SALT LAKE CITY — Jesus Christ Superstar first conquered the stage in 1971. Subsequent revivals have dotted the globe and affirmed the supremacy of Andrew Lloyd Webber’s rock score and Tim Rice’s lyrics. Now, the titan of musical theatre celebrates its legacy with a dazzling 50th Anniversary Tour.
The show takes place during the final week of Jesus’s life—covering events such as his ride into Jerusalem, Judas’s betrayal, and the Crucifixion—but the Bible only informs the plot so much. The show takes creative liberties by exploring the minds of figures like Judas, Mary Magdalene, and Pontius Pilate in addition to Jesus. While Judas is portrayed as an altruistic disciple who betrays Jesus for a greater cause, the show endows Christ with a good deal of humanity, making him a man who is quick-tempered and afraid of death. It is only Jesus’s godlike ability to scream his face off that makes him deity here.
The genius of director Timothy Sheader’s production is how it harnesses the transcendent quality of song and dance to tell a story of epic proportions. The curtains opened on a dark stage with a single guitarist bathed in a white spotlight. Standing on the second floor of the set, his face shrouded by his hood, he shredded a foreboding solo that sounded like it could have pronounced Jesus’s death sentence. A rock opera in its most glorious form.
Many other moments were a spectacle to behold. During the scene when Jesus banishes merchants from the temple, a torrent of gold confetti washed over the red-lit stage. Alvin Crawford (as Caiaphas) and Tyce Green (as Annas) were a vocally dazzling duo. I would be amiss not to mention Paul Louis Lessard’s (in the role of Herod) hilariously self-indulgent performance while wearing a huge gold cloak. I am still floored listening in my head to Aaron LaVigne (as Jesus) sing his high notes with a rasp that pierced the soul like a nail through a hand. The ensemble wielded everything from metal palm leaves to LED crosses as they executed Tim McOnie’s stunning choreography. Drawing from a contemporary movement vocabulary, McOnie’s work set the mood of each scene just as much as the music did.
That mood-setting was important because the plot was sometimes hard to follow. I probably would not have known what was going on had I not seen the 1973 film version. That could be because of how Superstar is written and also because some costumes by Tom Scutt served as aesthetic pieces and not obvious indicators of character. Nevertheless, I appreciated how Scutt updated the wardrobe instead of imitating the original movie. At first, I was surprised to see the the cast’s athleisure wear and the ponytails with shaved sides that some of them sported. Although I had imagined that the show’s groovy soundtrack made Jesus Christ Superstar a quintessentially 1970s show, I loved the choice to ditch the bell-bottoms for the Adidas sweatpants, making it a story for the present day.

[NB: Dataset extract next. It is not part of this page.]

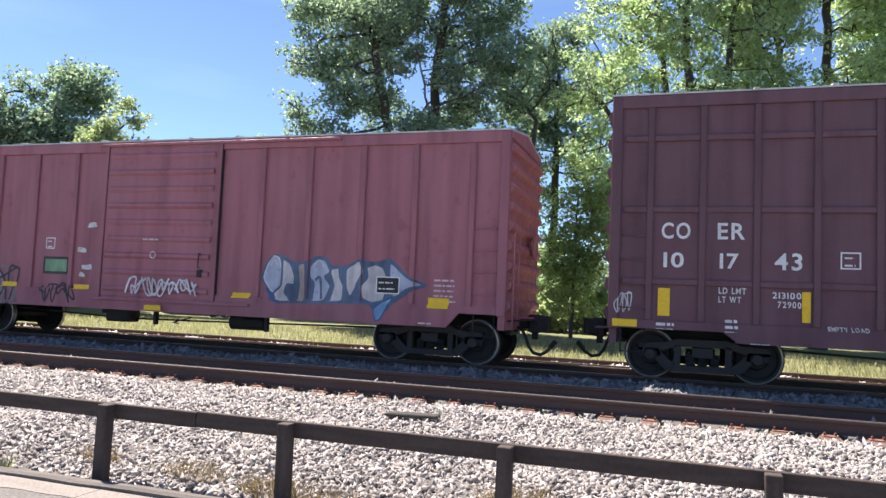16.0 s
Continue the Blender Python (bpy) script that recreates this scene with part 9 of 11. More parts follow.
    sh.stroke([(6.62, 1.24), (6.70, 1.32), (6.80, 1.19)], 0.03, INK, 1.8)
    sh.stroke([(6.88, 1.20), (7.00, 1.15), (7.33, 1.17)], 0.03, INK, 1.8)
    sh.emit("graffiti", "grey and white snow-capped graffiti")
    # a painted fir
    x, z = (-0.25, 1.12)
    for k in range(3):
        w = 0.48 - 0.13 * k
        sh.poly([(x - w, z + 0.28 * k), (x + w, z + 0.28 * k), (x + 0.06, z + 0.28 * k + 0.4), (x - 0.06, z + 0.28 * k + 0.4)], [MOSS, TAUPE, SILVERY][k], 2 + 0.2 * k)
        sh.poly([(x - w, z + 0.28 * k), (x + w, z + 0.28 * k), (x + w * 0.8, z + 0.28 * k + 0.07), (x - w * 0.8, z + 0.28 * k + 0.07)], SNOW, 3 + 0.2 * k)
    for k in range(5):
        sh.poly([(x, z + 1.12), (x + 0.12 * math.cos(1.57 + k * 1.257), z + 1.12 + 0.12 * math.sin(1.57 + k * 1.257)), (x + 0.05 * math.cos(2.2 + k * 1.257), z + 1.12 + 0.05 * math.sin(2.2 + k * 1.257))], SAND, 4 + 0.1 * k)
    sh.emit("graffiti", "painted fir tree with a star")
    x, z = (-6.65, 2.12)
    sh.rect(x - 0.12, x + 1.25, z - 0.62, z + 0.32, ROSE_BROWN, 0.6)
    number(sh, [("LR", x, z, 0.24, 0.34), ("S", x + 0.72, z, 0.24), ("16", x, z - 0.47, 0.24, 0.34), ("195", x + 0.65, z - 0.47, 0.24, 0.56)], PINKISH)
    x, z = (-3.48, 1.51)
    sh.rect(x, x + 0.6, z, z + 0.36, GREY_SPRAY, 6.2)
    sh.emit("paint_patch", "grey patched rectangle")
    plate_panel(sh, *(5.24, 1.37), 0.44, 0.3, True)
    sh.bars(*(-0.49, 2.57), 0.6, 1, PINKISH, 0.04)
    sh.emit("small_print", "row of small print")
    placards(sh, *(-2.38, 2.70), 3, 21)
    placards(sh, *(-1.34, 2.88), 1, 22)
    reflectors(sh, [(6.17, 1.09), (-6.89, 1.13)], None, 0.5, 0.2)
    reflectors(sh, [(6.95, 1.12)], YELLOW_OLD, 0.5, 0.2)
    # car 16
    car, sh, half = CONSIST[16]
    sh.form([(-6.72, 0.87), (-6.68, 1.11), (-5.93, 1.23), (-5.63, 1.52), (-5.45, 2.04), (-5.03, 2.09), (-4.61, 1.92), (-3.97, 2.20), (-3.46, 1.99), (-2.93, 2.19), (-2.64, 1.96), (-2.07, 2.01), (-1.57, 2.11), (-0.71, 1.87), (-0.68, 1.10), (-0.03, 0.92), (-0.15, 0.75), (-1.56, 0.86), (-3.74, 0.72), (-6.44, 0.74)], DUSK, 0.4, INK, 0.06)
    sh.stroke([(-5.45, 2.08), (-5.04, 2.14), (-4.61, 1.96), (-3.97, 2.25), (-3.46, 2.03), (-2.94, 2.25), (-2.64, 2.00), (-2.08, 2.07), (-1.57, 2.16)], 0.05, ROSE, 0.3)
    sh.form([(-3.44, 1.95), (-3.26, 2.08), (-2.88, 2.11), (-2.72, 1.98), (-3.08, 1.95), (-3.19, 2.01)], SKY_BLUE, 1.2, SILVERY, 0.02)
    sh.form([(-4.88, 1.71), (-4.63, 1.99), (-4.46, 1.72)], TEAL, 1.2, SILVERY, 0.025)
    sh.form([(-4.92, 1.65), (-4.49, 1.66), (-4.65, 1.49), (-4.47, 1.26), (-4.78, 1.29), (-4.78, 1.49)], TEAL, 1.25, SILVERY, 0.02)
    sh.form([(-4.39, 1.44), (-4.31, 1.81), (-4.04, 2.00), (-3.73, 1.86), (-3.76, 1.67), (-4.03, 1.83), (-4.14, 1.47)], SLATE, 1.3, INK, 0.03)
    sh.form([(-4.13, 1.75), (-3.82, 1.76), (-3.81, 1.54), (-4.08, 1.53)], CHARCOAL, 1.5, SILVERY, 0.025)
    sh.form([(-5.72, 2.00), (-5.24, 1.98), (-5.00, 1.84), (-5.15, 1.72), (-5.46, 1.83), (-5.71, 1.77)], DUSK, 1.1, SILVERY, 0.02)
    sh.stroke([(-5.47, 1.91), (-5.16, 1.83), (-4.97, 1.48), (-4.74, 1.31), (-4.66, 1.08), (-4.86, 0.88)], 0.06, INK, 1.6)
    sh.stroke([(-5.39, 1.94), (-5.11, 1.87), (-4.91, 1.51), (-4.68, 1.34), (-4.59, 1.08), (-4.79, 0.83)], 0.02, SILVERY, 1.62)
    sh.form([(-5.30, 1.47), (-5.06, 1.42), (-4.99, 1.13), (-5.10, 1.03), (-5.32, 1.19)], INK, 1.7, SILVERY, 0.02)
    sh.form([(-5.60, 1.04), (-4.67, 1.02), (-4.39, 0.78), (-5.33, 0.74)], SKY_BLUE, 1.05, INK, 0.03)
    sh.form([(-4.60, 1.24), (-3.95, 1.30), (-3.78, 1.10), (-4.32, 0.98)], SLATE, 1.2, SILVERY, 0.02)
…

If the show delivered with its big moments, another one of its strengths was its balance between spectacle and intimacy. I was touched by LaVigne as he tearfully submitted to his coming death in “Gethsemane.” Just as shattering was the following moment when Omar Lopez-Cepero (playing Judas) gave Jesus the kiss that consummated his betrayal against the man he had once loved and worshipped. McOnie’s choreography worked not just during high energy numbers but during quieter moments, too. Thanks to the flexible ensemble, I was equally pumped up by the movement of “Simon Zealotes” and entranced by the soothing groove of “Everything’s Alright.”
The show’s careful balance between spectacle and intimacy culminated in the haunting image of the ensemble approaching Jesus’s bloodied body one at a time to spew at him a handful of gold glitter. The image reminded me of the long artistic tradition of depicting Jesus’s grotesque suffering. That said, I often question the value of violence in media because of how it can generate more violence in the world. Putting the ethics of it aside, Sheader staged the crucifixion to maximum effect: I was moved and left wondering what forces could have combined to torture a person the way Christ was. With the rest of the stage black, intense white lights backlit Jesus as he hung on the cross, creating a picture that was both majestic and defeated, tender and larger-than-life—the crux of Christianity summed up.
If anything, the 50th anniversary tour of Jesus Christ Superstar was an experiment in what happens when blood and glitter mix—when ballads intersperse rock and roll numbers, when humanity at its most vulnerable meets big-time spectacle, when a person like Jesus is inserted into a vicious political machine. The result is a powerful piece of theatre. No matter their religious beliefs, Jesus Christ Superstar is a must-see for Utah audiences, who can witness a production that is thrilling and immortal.